__Given request__
Quote exactly the lines from the line containing "curve.update()" to the line containing "scene.view_settings.keyframe_insert(path, frame=frame(t))", both lines included, please, and nothing more.

__Material provided__
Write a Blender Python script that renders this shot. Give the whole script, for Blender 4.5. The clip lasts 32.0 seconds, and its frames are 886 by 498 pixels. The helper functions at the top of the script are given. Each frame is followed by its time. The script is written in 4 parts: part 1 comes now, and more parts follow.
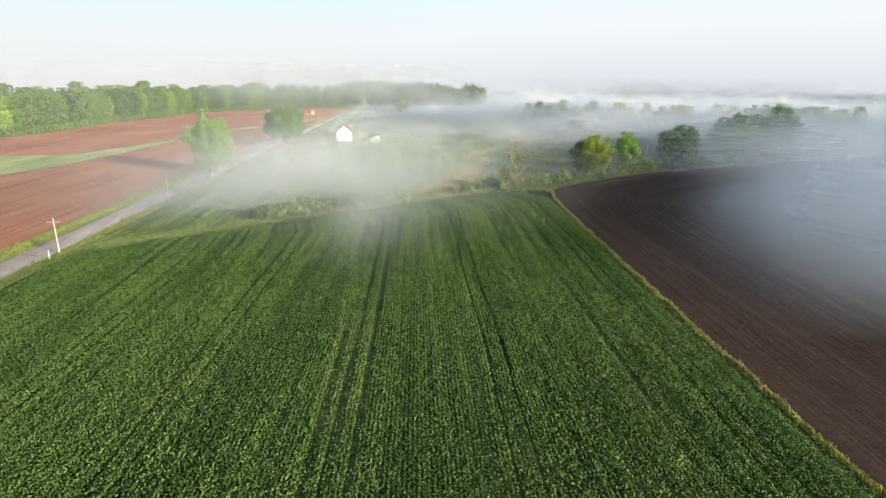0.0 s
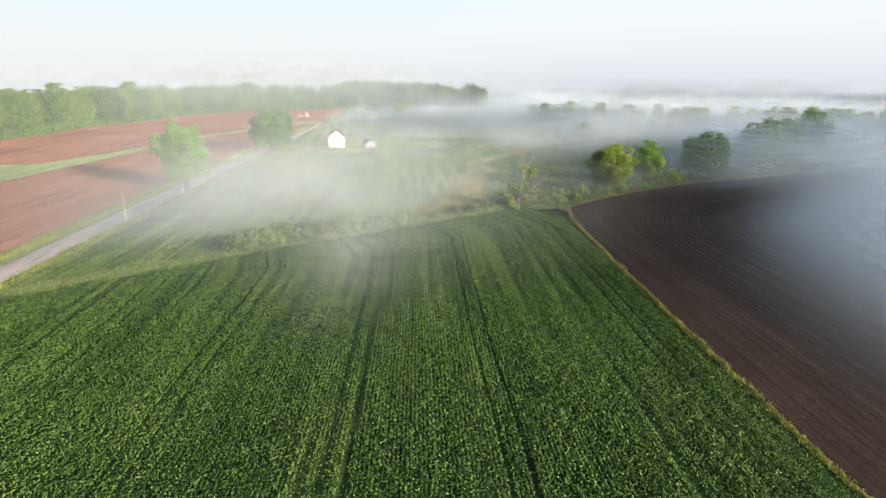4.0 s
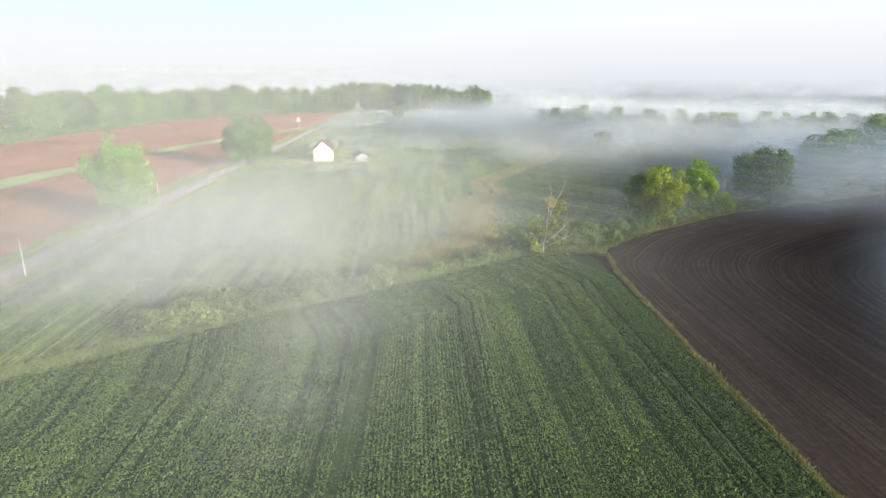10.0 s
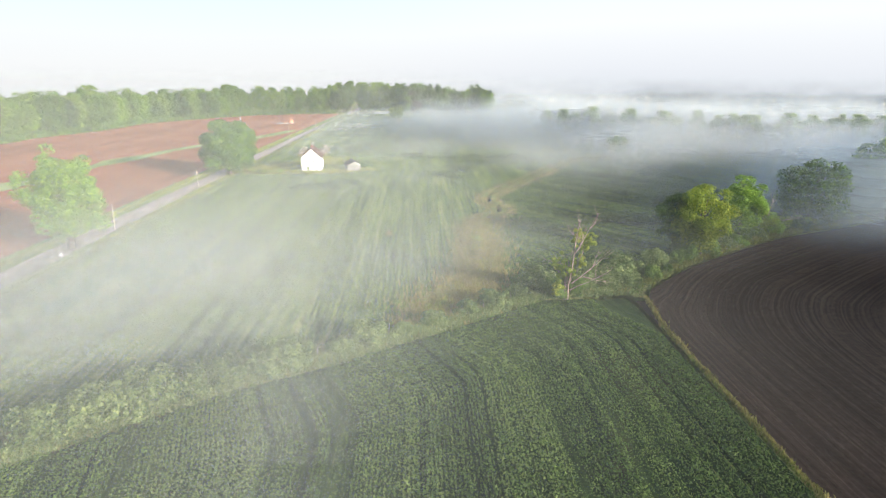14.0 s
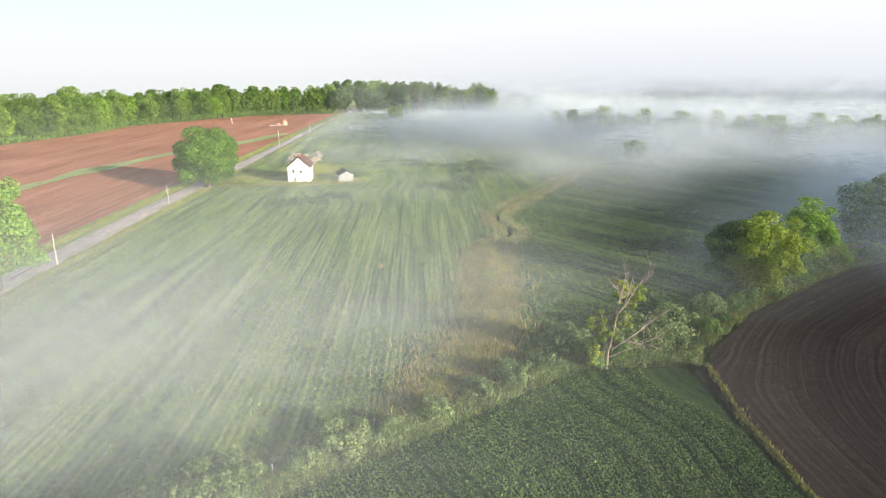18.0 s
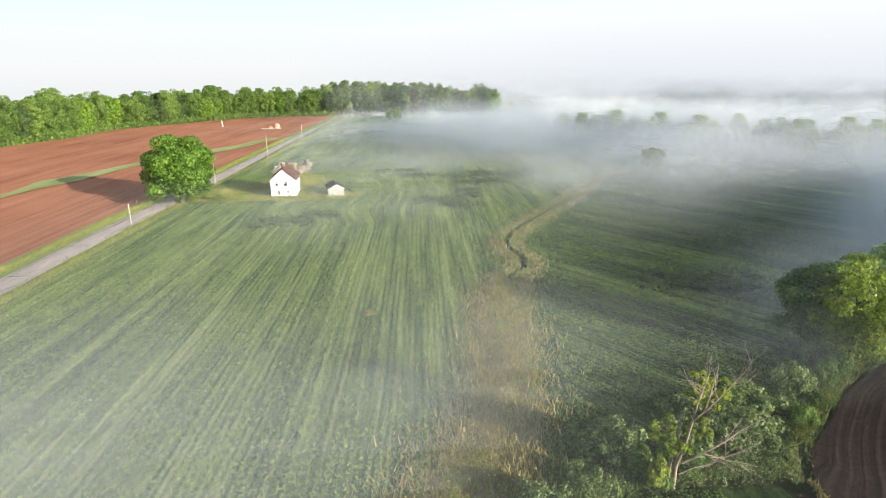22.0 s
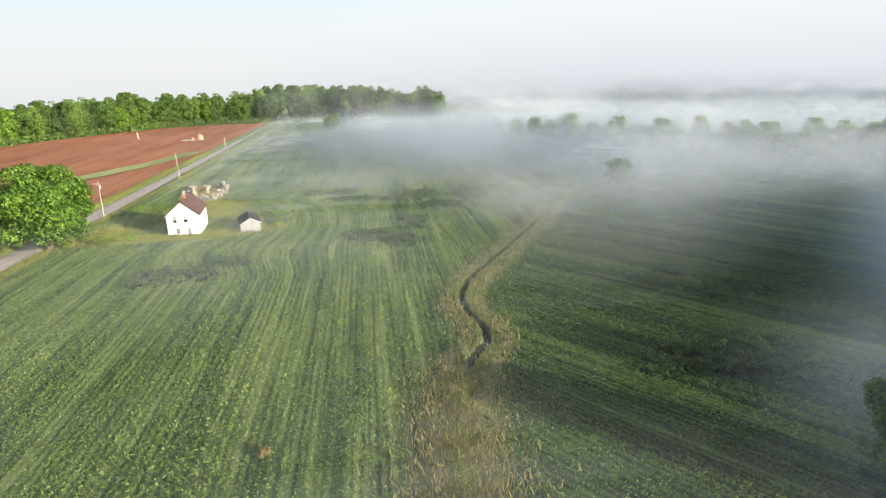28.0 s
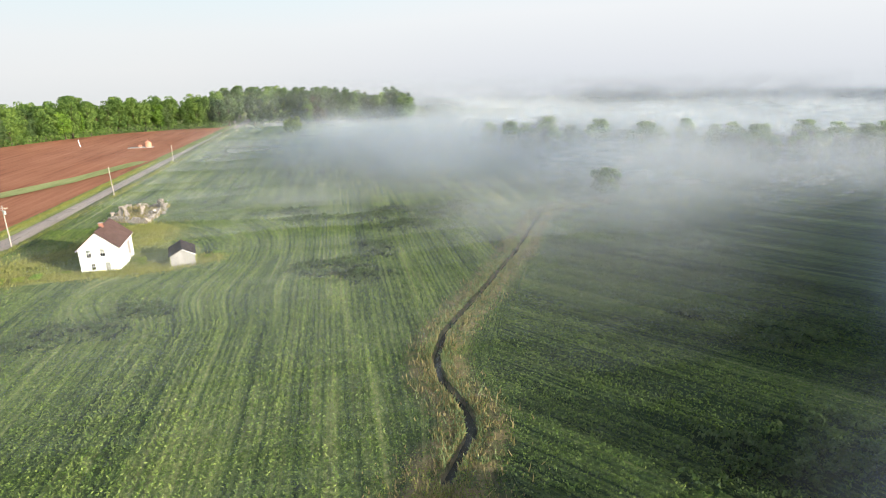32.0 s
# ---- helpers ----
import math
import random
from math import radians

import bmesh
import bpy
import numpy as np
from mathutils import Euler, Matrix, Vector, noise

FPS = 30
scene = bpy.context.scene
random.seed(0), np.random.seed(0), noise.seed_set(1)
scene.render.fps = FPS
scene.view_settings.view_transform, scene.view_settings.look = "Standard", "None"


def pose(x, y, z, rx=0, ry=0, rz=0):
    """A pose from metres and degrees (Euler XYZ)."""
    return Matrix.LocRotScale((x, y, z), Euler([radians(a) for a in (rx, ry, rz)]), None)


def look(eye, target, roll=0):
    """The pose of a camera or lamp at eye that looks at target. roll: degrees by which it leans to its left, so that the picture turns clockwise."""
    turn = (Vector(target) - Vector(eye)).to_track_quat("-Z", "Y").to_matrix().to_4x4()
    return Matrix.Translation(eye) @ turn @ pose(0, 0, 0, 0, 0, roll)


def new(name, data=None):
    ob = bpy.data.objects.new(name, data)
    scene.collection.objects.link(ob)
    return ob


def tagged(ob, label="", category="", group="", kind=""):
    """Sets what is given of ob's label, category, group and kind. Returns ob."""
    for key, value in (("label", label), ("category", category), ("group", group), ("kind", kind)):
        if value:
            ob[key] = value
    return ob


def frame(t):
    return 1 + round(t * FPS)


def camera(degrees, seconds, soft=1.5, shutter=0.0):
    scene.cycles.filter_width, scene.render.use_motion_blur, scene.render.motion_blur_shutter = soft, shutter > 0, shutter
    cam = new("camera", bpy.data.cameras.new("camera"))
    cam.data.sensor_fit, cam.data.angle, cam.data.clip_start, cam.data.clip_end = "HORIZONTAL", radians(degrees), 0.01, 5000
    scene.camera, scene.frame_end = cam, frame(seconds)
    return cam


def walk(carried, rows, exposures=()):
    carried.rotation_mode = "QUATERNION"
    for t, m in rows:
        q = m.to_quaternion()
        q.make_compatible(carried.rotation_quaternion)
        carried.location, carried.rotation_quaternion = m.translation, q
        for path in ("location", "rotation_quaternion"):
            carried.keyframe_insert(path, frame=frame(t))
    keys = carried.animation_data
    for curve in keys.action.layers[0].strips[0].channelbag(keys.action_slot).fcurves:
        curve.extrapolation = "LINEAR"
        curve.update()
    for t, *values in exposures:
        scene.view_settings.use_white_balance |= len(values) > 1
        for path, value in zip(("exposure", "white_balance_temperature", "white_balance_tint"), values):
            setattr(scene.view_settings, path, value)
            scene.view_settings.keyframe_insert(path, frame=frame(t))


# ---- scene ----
cam = camera(73.7, 32.0, soft=1.0)
METRES, EYE, TILT, LEAN, TURN = 165.0, 29.3, 0.0, 0.0, -2.5
ROWS = [
    (0.0, 0.0, 0.0, 0.0, 0.1, -16.12, -0.35),
    (0.5, -0.0002, 0.016, 0.0008, 0.09, -16.16, -0.3),
    (1.0, -0.0004, 0.032, 0.0015, 0.09, -16.18, -0.29),
    (1.5, -0.0007, 0.048, 0.0021, 0.08, -16.19, -0.29),
    (2.0, -0.0009, 0.0639, 0.0027, 0.07, -16.21, -0.28),
    (2.5, -0.0013, 0.0798, 0.0033, 0.06, -16.21, -0.29),
    (3.0, -0.0016, 0.0959, 0.004, 0.05, -16.22, -0.28),
    (3.5, -0.0019, 0.1121, 0.0046, 0.04, -16.22, -0.29),
    (5.5, -0.002, 0.1784, 0.0054, 0.14, -16.12, -0.22),
    (6.0, -0.0022, 0.1954, 0.006, 0.12, -16.14, -0.18),
    (6.5, -0.0026, 0.2123, 0.0065, 0.12, -16.11, -0.21),
    (7.0, -0.0029, 0.2292, 0.0071, 0.11, -16.11, -0.2),
    (7.5, -0.0032, 0.2462, 0.0076, 0.1, -16.1, -0.18),
    (8.0, -0.0033, 0.2628, 0.0082, 0.1, -16.09, -0.17),
    (8.5, -0.0032, 0.2796, 0.0089, 0.11, -16.11, -0.14),
    (9.0, -0.0032, 0.2961, 0.0094, 0.12, -16.12, -0.12),
    (9.5, -0.0033, 0.3124, 0.0098, 0.12, -16.12, -0.13),
    (10.0, -0.0032, 0.3286, 0.0106, 0.14, -16.14, -0.12),
    (10.5, -0.0033, 0.3448, 0.0109, 0.14, -16.13, -0.11),
    (11.0, -0.0035, 0.361, 0.0114, 0.13, -16.16, -0.12),
    (11.5, -0.0037, 0.377, 0.012, 0.13, -16.19, -0.12),
    (12.0, -0.0039, 0.3929, 0.0127, 0.13, -16.22, -0.11),
    (12.5, -0.004, 0.4092, 0.0129, 0.14, -16.21, -0.11),
    (13.0, -0.0043, 0.4252, 0.0134, 0.13, -16.23, -0.12),
    (13.5, -0.0045, 0.4409, 0.0139, 0.14, -16.24, -0.13),
    (15.5, -0.0039, 0.5043, 0.0186, 0.24, -16.5, 0.25),
    (16.0, -0.0041, 0.52, 0.0189, 0.24, -16.52, 0.26),
    (16.5, -0.0044, 0.5357, 0.0192, 0.23, -16.52, 0.28),
    (17.0, -0.0048, 0.5514, 0.0195, 0.22, -16.51, 0.23),
    (17.5, -0.005, 0.567, 0.0203, 0.23, -16.56, 0.28),
    (18.0, -0.0053, 0.5824, 0.0207, 0.24, -16.57, 0.25),
    (18.5, -0.0056, 0.5977, 0.0208, 0.24, -16.55, 0.24),
    (19.0, -0.0056, 0.6129, 0.0213, 0.27, -16.56, 0.27),
    (19.5, -0.0061, 0.6282, 0.0216, 0.26, -16.58, 0.24),
    (20.0, -0.0062, 0.6432, 0.022, 0.28, -16.58, 0.25),
    (20.5, -0.0063, 0.6583, 0.022, 0.31, -16.55, 0.24),
    (21.0, -0.0068, 0.6734, 0.0227, 0.31, -16.6, 0.24),
    (21.5, -0.007, 0.6883, 0.0227, 0.32, -16.55, 0.24),
    (22.0, -0.007, 0.7033, 0.0233, 0.27, -16.58, 0.29),
    (22.5, -0.007, 0.7181, 0.0237, -0.26, -16.59, 0.35),
    (23.0, -0.007, 0.7329, 0.0238, -0.8, -16.57, 0.4),
    (23.5, -0.0068, 0.7477, 0.0241, -0.81, -16.57, 0.44),
    (24.0, -0.0067, 0.7624, 0.0245, -0.81, -16.57, 0.45),
    (24.5, -0.0065, 0.777, 0.0248, -0.87, -16.56, 0.46),
    (25.0, -0.0061, 0.7907, 0.0251, -1.33, -16.57, 0.52),
    (25.5, -0.0055, 0.8051, 0.0255, -2.13, -16.59, 0.61),
    (27.5, 0.0058, 0.8604, 0.0312, -4.45, -16.66, 1.02),
    (28.0, 0.007, 0.8756, 0.0317, -4.93, -16.66, 1.02),
    (28.5, 0.0084, 0.8909, 0.0321, -5.43, -16.67, 1.06),
    (29.0, 0.0099, 0.9061, 0.0325, -5.9, -16.69, 1.09),
    (29.5, 0.0114, 0.9214, 0.033, -6.15, -16.71, 1.11),
    (30.0, 0.013, 0.9369, 0.0333, -6.25, -16.72, 1.12),
    (30.5, 0.0148, 0.9522, 0.0337, -6.44, -16.73, 1.15),
    (31.0, 0.0167, 0.9674, 0.034, -6.82, -16.75, 1.19),
    (31.5, 0.0187, 0.9824, 0.0344, -7.3, -16.76, 1.23),
    (32.0, 0.0208, 0.997, 0.0347, -7.85, -16.77, 1.28),
]
walk(cam, [(t, pose(0, 0, EYE, TILT, LEAN, TURN) @ pose(METRES * x, METRES * y, METRES * z, 90 + pitch, roll, yaw)) for t, x, y, z, yaw, pitch, roll in ROWS],
     exposures=[(0.0, 1.05), (13.0, 1.15), (20.0, 1.16), (25.0, 1.1), (32.0, 1.0)])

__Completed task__
        curve.update()
    for t, *values in exposures:
        scene.view_settings.use_white_balance |= len(values) > 1
        for path, value in zip(("exposure", "white_balance_temperature", "white_balance_tint"), values):
            setattr(scene.view_settings, path, value)
            scene.view_settings.keyframe_insert(path, frame=frame(t))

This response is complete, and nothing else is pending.